Consider yourself nominated for understatement of the year. I can never remember whether it was in The History of Sexuality or The Archaeology of Knowledge , but he had a page long sentence somewhere and I've regularly counted sentences with punctuation marks in the double digits. Nietzsche is easily the most enjoyable read amongst philosophers and Foucault's writing brings to mind a post-modern Kant on amphetamines.

Scott

InchoateHand
02-01-2005, 11:50 PM
It probably was in The Archaeology of Knowledge. History of Sexuality (I, not II or III) is in my opinion, one of his most accessible works, except when he anticipates the likely arguments of his potential detractors and expounds on them in such detail that fifteen pages later less than careful readers will have forgotten that all the stuff they are nodding their heads to is the stuff he wants to debunk.

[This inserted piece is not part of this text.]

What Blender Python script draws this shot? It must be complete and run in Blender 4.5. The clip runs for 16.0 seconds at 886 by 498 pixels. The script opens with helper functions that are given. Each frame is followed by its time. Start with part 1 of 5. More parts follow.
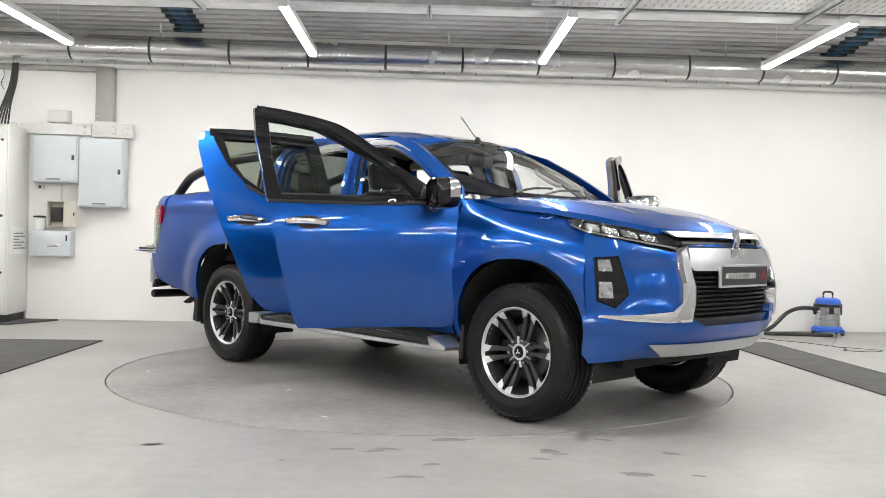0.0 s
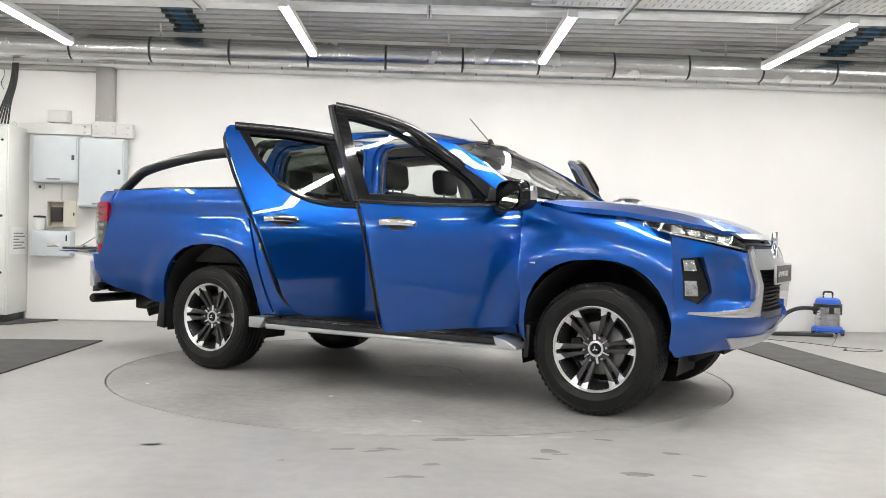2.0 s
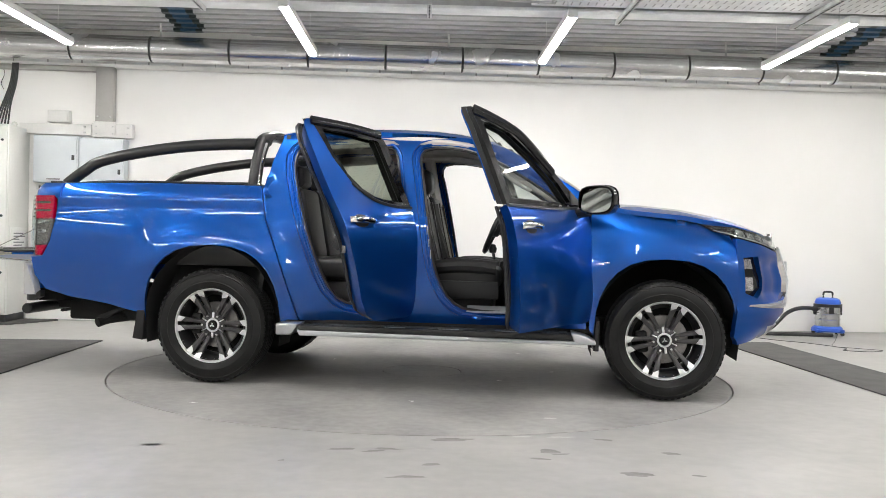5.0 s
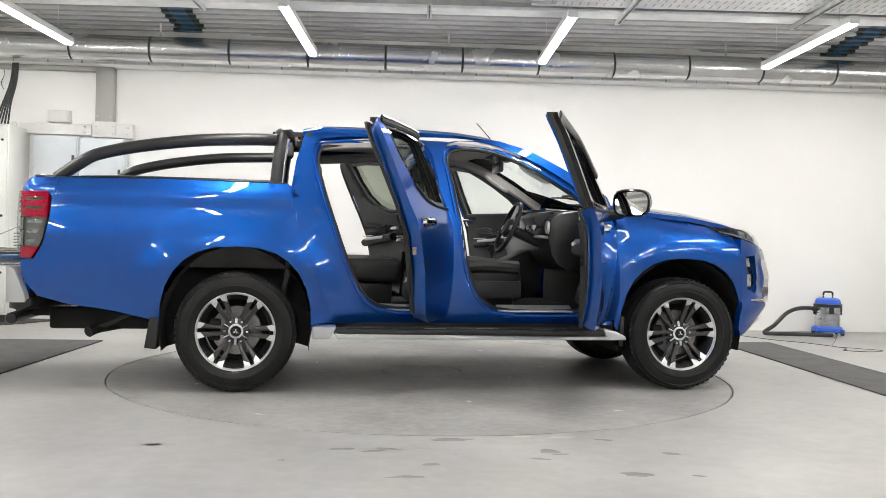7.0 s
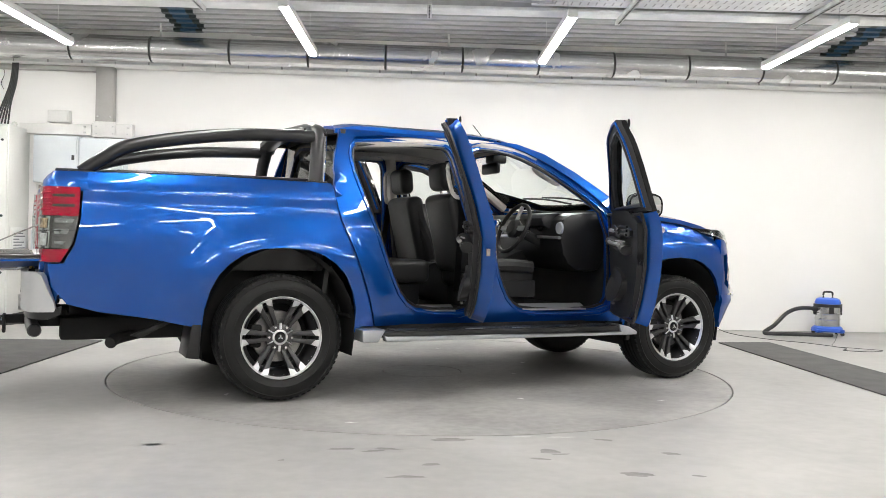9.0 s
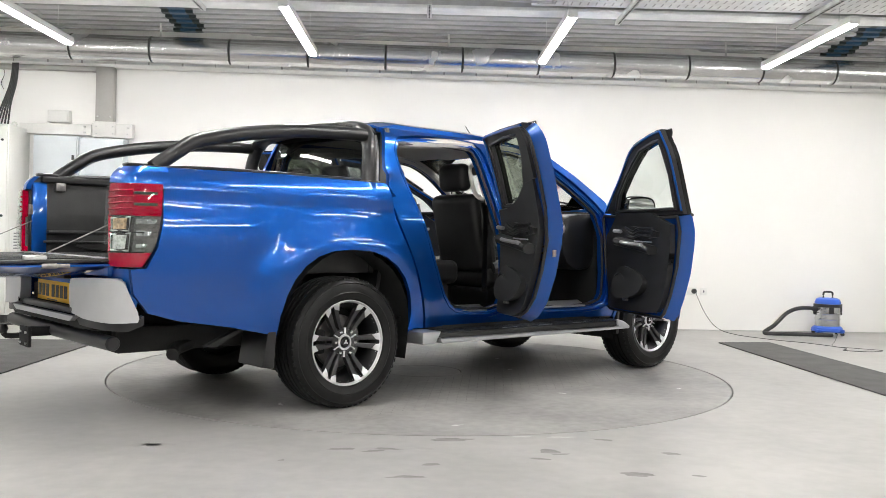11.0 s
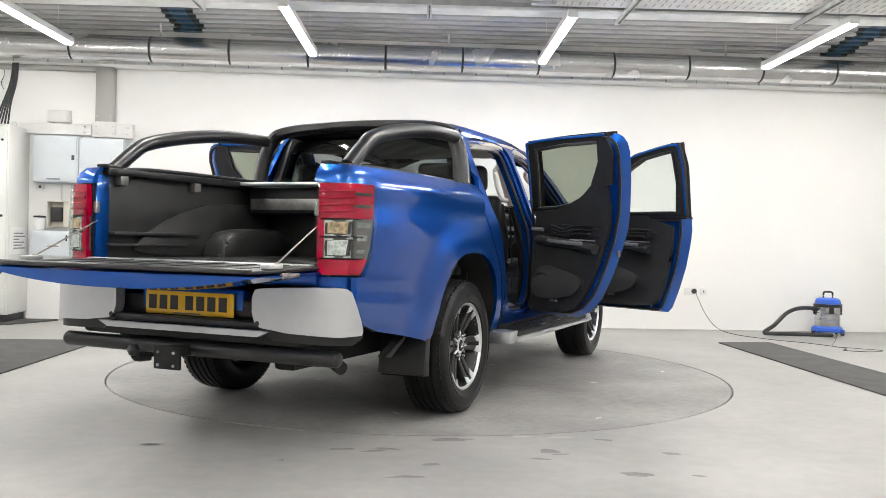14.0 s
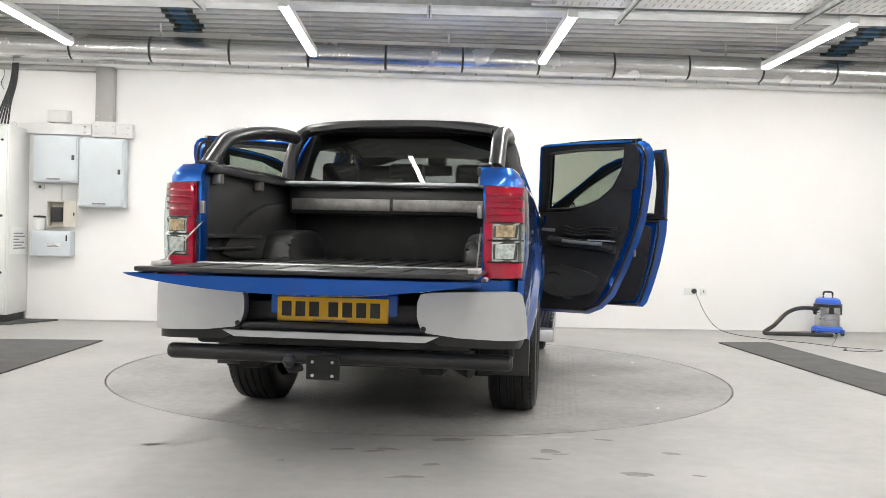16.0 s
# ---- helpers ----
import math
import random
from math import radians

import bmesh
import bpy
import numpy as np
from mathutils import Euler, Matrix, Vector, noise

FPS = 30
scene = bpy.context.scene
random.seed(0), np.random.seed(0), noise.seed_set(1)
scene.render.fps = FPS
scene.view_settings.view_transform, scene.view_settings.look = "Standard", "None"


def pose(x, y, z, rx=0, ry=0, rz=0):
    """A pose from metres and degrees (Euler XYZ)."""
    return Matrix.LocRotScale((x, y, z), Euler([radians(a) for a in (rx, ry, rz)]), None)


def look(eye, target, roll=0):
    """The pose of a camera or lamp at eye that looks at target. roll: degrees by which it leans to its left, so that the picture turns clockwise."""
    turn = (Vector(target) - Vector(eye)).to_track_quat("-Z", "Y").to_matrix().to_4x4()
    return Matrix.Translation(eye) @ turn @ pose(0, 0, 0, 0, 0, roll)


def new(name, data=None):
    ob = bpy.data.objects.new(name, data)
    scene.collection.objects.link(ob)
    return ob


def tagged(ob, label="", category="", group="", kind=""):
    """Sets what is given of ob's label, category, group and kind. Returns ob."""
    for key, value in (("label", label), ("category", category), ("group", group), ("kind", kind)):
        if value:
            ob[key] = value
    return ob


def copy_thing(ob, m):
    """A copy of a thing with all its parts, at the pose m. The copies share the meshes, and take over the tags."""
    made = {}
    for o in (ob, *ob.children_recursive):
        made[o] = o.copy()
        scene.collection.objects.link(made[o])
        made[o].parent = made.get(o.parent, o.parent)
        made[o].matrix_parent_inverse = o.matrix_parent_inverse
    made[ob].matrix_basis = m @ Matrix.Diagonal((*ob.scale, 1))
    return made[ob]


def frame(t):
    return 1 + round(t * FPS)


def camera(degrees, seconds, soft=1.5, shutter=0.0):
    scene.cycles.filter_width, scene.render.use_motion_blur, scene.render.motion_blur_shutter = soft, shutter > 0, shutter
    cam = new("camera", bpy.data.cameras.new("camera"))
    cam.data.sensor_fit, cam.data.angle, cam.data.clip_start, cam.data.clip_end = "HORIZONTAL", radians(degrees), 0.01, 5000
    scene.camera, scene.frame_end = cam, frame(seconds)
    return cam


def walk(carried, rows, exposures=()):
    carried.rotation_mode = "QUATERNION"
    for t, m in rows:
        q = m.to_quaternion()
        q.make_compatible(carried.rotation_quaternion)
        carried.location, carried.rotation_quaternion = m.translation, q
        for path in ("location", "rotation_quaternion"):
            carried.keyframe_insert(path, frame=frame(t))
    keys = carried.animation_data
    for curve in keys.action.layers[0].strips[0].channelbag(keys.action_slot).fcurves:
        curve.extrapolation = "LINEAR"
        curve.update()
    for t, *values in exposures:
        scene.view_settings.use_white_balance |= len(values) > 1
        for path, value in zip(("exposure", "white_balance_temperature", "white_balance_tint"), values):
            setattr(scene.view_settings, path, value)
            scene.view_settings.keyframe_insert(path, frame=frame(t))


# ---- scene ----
CLIP = 16.0
cam = camera(52.54, CLIP, 0.7)
EYE = (0.0, -6.774, 1.0076)
AIM = (EYE[0] + 0.020776, EYE[1] + 0.999719, EYE[2] - 0.011404)
walk(cam, [(0.0, look(EYE, AIM, 1.254)), (CLIP, look(EYE, AIM, 1.254))], [(0.0, -0.03), (4.0, -0.05), (6.5, -0.05), (9.0, 0.07), (CLIP, 0.08)])

# ---- light: only the tubes on the ceiling give light, the world beyond the walls is dim ----
world = bpy.data.worlds.new("world")
scene.world = world
world.use_nodes = True
world.node_tree.nodes["Background"].inputs[0].default_value = (0.8, 0.9, 1.0, 1)
world.node_tree.nodes["Background"].inputs[1].default_value = 0.05
TUBE_GLOW = 88.0


# ---- materials ----
def mat(name, color, rough=0.5, metal=0.0, var=0.0, scale=4.0, fine=60.0, bump=0.0, coat=0.0, rvar=0.0, dark=None, cell=False, spec=0.5):
    """A principled material with variation at two scales, patchy (scale) and grainy (fine)."""
    m = bpy.data.materials.new(name)
    m.use_nodes = True
    nt = m.node_tree
    b = nt.nodes["Principled BSDF"]
    b.inputs["Base Color"].default_value = (*color, 1)
    b.inputs["Roughness"].default_value = rough
    b.inputs["Metallic"].default_value = metal
    b.inputs["Specular IOR Level"].default_value = spec
    if coat:
        b.inputs["Coat Weight"].default_value = coat
        b.inputs["Coat Roughness"].default_value = 0.02
    if var or bump or rvar:
        tc = nt.nodes.new("ShaderNodeTexCoord")
        big = nt.nodes.new("ShaderNodeTexNoise")
        big.inputs["Scale"].default_value = scale
        big.inputs["Detail"].default_value = 5
        nt.links.new(tc.outputs["Object"], big.inputs["Vector"])
        small = nt.nodes.new("ShaderNodeTexVoronoi" if cell else "ShaderNodeTexNoise")
        small.inputs["Scale"].default_value = fine
        nt.links.new(tc.outputs["Object"], small.inputs["Vector"])
        if var:
            mix = nt.nodes.new("ShaderNodeMix")
            mix.data_type = "RGBA"
            dk = dark or tuple(c * (1 - var) for c in color)
            mix.inputs[6].default_value = (*dk, 1)
            mix.inputs[7].default_value = (*[min(1, c * (1 + var * 0.3)) for c in color], 1)
            add = nt.nodes.new("ShaderNodeMath")
            add.operation = "MULTIPLY_ADD"
            add.inputs[1].default_value = 0.35
            nt.links.new(small.outputs[0], add.inputs[0])
            nt.links.new(big.outputs[0], add.inputs[2])
            ramp = nt.nodes.new("ShaderNodeMapRange")
            ramp.inputs[1].default_value, ramp.inputs[2].default_value = 0.45, 0.85
            nt.links.new(add.outputs[0], ramp.inputs[0])
            nt.links.new(ramp.outputs[0], mix.inputs[0])
            nt.links.new(mix.outputs[2], b.inputs["Base Color"])
        if rvar:
            rr = nt.nodes.new("ShaderNodeMapRange")
            rr.inputs[1].default_value, rr.inputs[2].default_value = 0.3, 0.7
            rr.inputs[3].default_value, rr.inputs[4].default_value = max(0.02, rough - rvar), min(1, rough + rvar)
            nt.links.new(big.outputs[0], rr.inputs[0])
            nt.links.new(rr.outputs[0], b.inputs["Roughness"])
        if bump:
            bp = nt.nodes.new("ShaderNodeBump")
            bp.inputs["Strength"].default_value = bump
            bp.inputs["Distance"].default_value = 0.004
            nt.links.new(small.outputs[0], bp.inputs["Height"])
            nt.links.new(bp.outputs[0], b.inputs["Normal"])
    return m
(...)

Plus, it is one of the few "A-ha" books that made me say "A-ha, what I intuitively thought was correct is wrong."

The earlier stuff, like The Archaeology, or god forbid, The Order of Things is ridiculously dense, and once you labor through and get a decent grasp of it, you realize that he moved away from many of his position in the archaeologies with the development of his geneaological problematic. (Despite the fact that many of his most fervent groupies try to maintain the easy co-existence of these two "approaches,"--I'm thinking here of Paul Rabinow).

Al Mirpuri
02-04-2005, 06:50 AM
To say that a philosopher merely reflected the prejudices of his day is to not say much about the philsopher. The idea is to be ahead of the crowd not amongst it.